Oscar

Watching a televised award show is hell. If you live on the East Coast, chances are the three-hour-plus ceremony won’t end until the wee hours of the night, and there’s bound to be some anger when something you love gets snubbed. (And even if you’re on the West coast it’s still way too long and mostly very boring.) Well, the Academy of Motion Picture Arts and Sciences wants to fix all that for the Oscars, but these new changes all seem pretty terrible.

The Academy announced the news on Wednesday, in preparation for the upcoming 91st Academy Awards on February 24, 2019. In an email sent to all the members of the Academy, according to The Hollywood Reporter, the organization laid out three major changes.

First, in an effort to “producing an entertaining show in three hours, delivering a more accessible Oscars for our viewers worldwide,” some of the 24 awards will be presented during commercial breaks, and the edited acceptance speeches will air later in the broadcast.

This is a bit of a bummer for anybody nominated in a category that’s not especially “sexy” to TV audiences (lookin’ at you, Best Documentary Short), but the Oscars are so, so long that chances are the average viewer won’t mind the abbreviated acceptance speech if it means a sub-three-hour show. It also means that any gaffes or mix-ups (which are usually the best part of the show) could get edited out.

The Academy did not specify which categories will be presented during commercial breaks.

The second change is much more aggravating. “We will create a new category for outstanding achievement in popular film,” the email states. “Eligibility requirements and other key details will be forthcoming.”

What purpose does this new category serve? In theory, it’s a way for the Academy to recognize popular movies, like Marvel and Star Wars films, therefore giving the casual moviegoer who didn’t see Phantom Thread or Three Billboards Outside of Ebbing, Missouri a reason to tune into the Oscars. Ratings for the Oscars, you see, have been truly awful in recent years.

But, in practice, this is just another sloppy way that the Oscars has failed to grapple with the idea that “popular” and “good” don’t have to be opposites — a conflict that probably reached its peak in 2009 when the Academy didn’t nominate The Dark Knight for best picture. That was such a bad look for the Academy that they expanded the number of Best Picture nominees in an effort to give themselves space to nominate popular movies in the future. Still, there aren’t many blockbusters that get nominated for the most prestigious awards, and fewer still that actually win.

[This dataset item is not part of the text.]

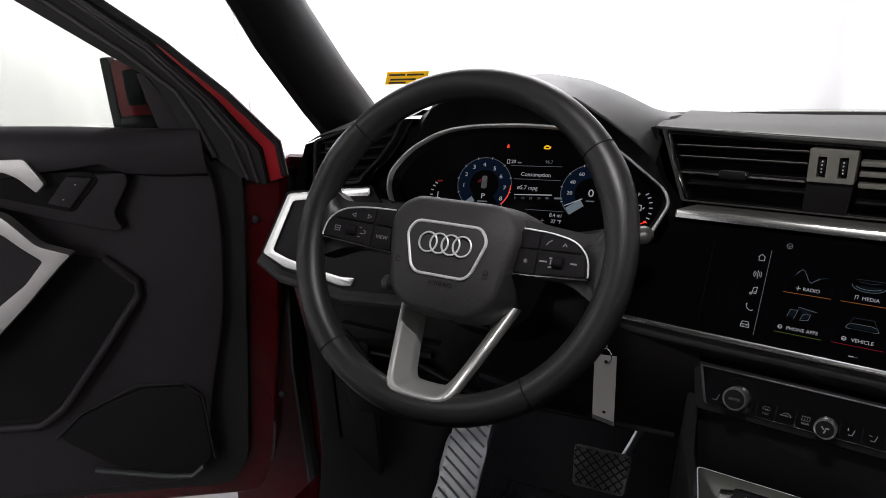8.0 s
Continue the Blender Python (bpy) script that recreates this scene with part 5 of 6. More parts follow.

That hasn’t been enough to save ratings, so the Academy is trying this. Rather than actually consider popular movies in top categories when they deserve it, the Oscars will instead thrust them into this nebulous popular category. It’s similar to the Best Animated Feature category. No need to nominate an animated movie in another, more prestigious category, right?

That’s not to say that Jurassic World: Fallen Kingdom should get a Best Picture nod while a near-universally beloved, much, much smaller movie like Eighth Grade gets the shaft, but there are ways to recognize movies like Black Panther for being astounding cinematic achievements without relegating them to the popular kids table.

Also, it’s unclear what the criteria for “popular achievement” is going to be. Is it just which movie made the most money? If that’s the case, why bother giving out an award? Will quality not be a factor when it comes to rewarding popularity? Will there be green slime at the next Oscars?

The Academy’s third change is minor in comparison. The 2020 Oscars will be on Sunday, February 9, 2020, instead of on February 23.

The 91st Academy Awards will air on February 24, 2019.